連写とパノラマで大きく強化されたカメラ機能
続いてはカメラ機能だ。
実はiPhone 5の発表で、一番がっかりしたのがカメラ機能の話だった。というのも、画素数もF値もすべて据え置き。4Sと比べてスペックがまったく上がっていないように思えたからだった。
しかし、やはり実際に使ってみないとわからないものである。進化していないように見えたカメラ機能は、数字には出ない部分でしっかりと向上していたのだ。
カメラのアイコンをタップする。カメラが起動する。この起動がまず速い。体感では4Sよりも0.5秒は違う印象だ。
さらに、iPhone 5は連写ができるようになっている。連写といっても、そういう機能があるわけではなく、単にシャッターを何度もタップして連続で写真を撮るだけだ。4Sまでのカメラだと、撮った写真が保存され、少し経つまでは次のシャッターを切ることはできなかった。
しかしiPhone 5では、この処理速度が大幅にアップしており、あたかも連写機能がついているかのように高速でシャッターを切ることができるのである。……まあ日常生活でそんなにシャッターを切りまくるシーンがあるかというと微妙なところだが、単純に処理が速いというのは気持ちがいいものだ。
さらに、今回から搭載されたパノラマ機能もかなり使い勝手がいい。オプションからパノラマを選び、iPhoneを横にスーッと動かしていくだけ。後は勝手にiPhoneが画像を合成し、非常に自然なパノラマ写真を作り出してくれる。似たようなアプリはこれまでにもリリースされているが、標準カメラアプリにこの機能がつくことの意味は大きい。旅行先ではiPhoneで写真撮影をしている人をよく見かけるようになったが、パノラマ機能がついたことで、さらにiPhoneの旅カメラとしての使い勝手は向上したと言えるだろう。
iPhone 5の真価は「軽い」でも「画面が大きい」でもなく「速い」こと
カメラがここまでスピードアップしたのは、そもそもiPhone 5そのもののパフォーマンスが向上しているからに他ならない。
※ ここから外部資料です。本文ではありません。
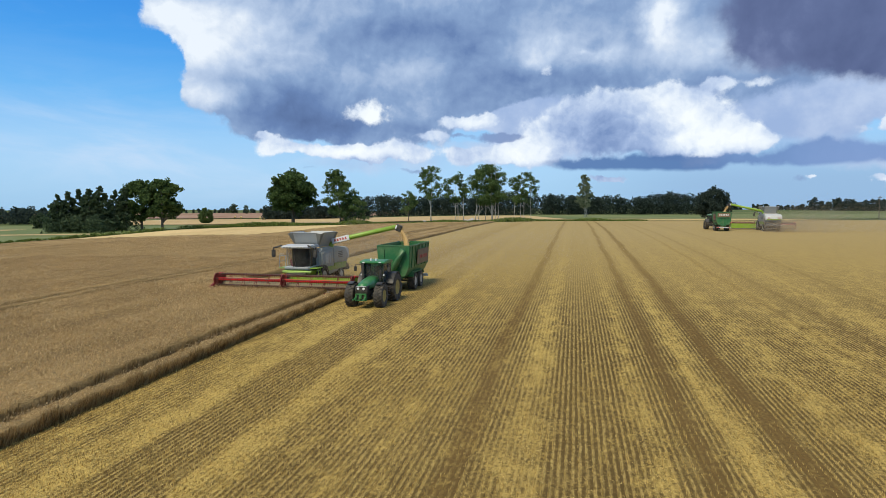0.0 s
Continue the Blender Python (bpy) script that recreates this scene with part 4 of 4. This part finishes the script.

A6チップ、さらに4Sの2倍となる1GBのメモリを積んだことで、これまでとはまったく別世界のスピードを体感できるようになったのだ。
iPhone 5を使えば、その進化はすぐに感じ取ることができるだろう。アプリをタップしてから起動するまでの時間、画面の切り替わる速度――動作の何もかもが、4SまでのiPhoneに比べて圧倒的にスピードアップしているのである。これはちょっとした感動モノだ。
以上、まずは第一印象でのレビューをお届けした。画面の大きさが変わったことや、ドックコネクタの形状が変わったことなど、外から見てわかりやすい変化ばかりが取り上げられがちなiPhone 5だが、実際に触ってみるとそれよりもむしろ通信速度やアプリの処理速度など、「速さ」の面で大きく進化していると感じた。
最近はiPhoneもマンネリだよね、と思っているそこのあなた、とにかく何とかしてiPhone 5を触ってみるといい。初めてiPhoneに触れたときと同じくらいの衝撃が待っている。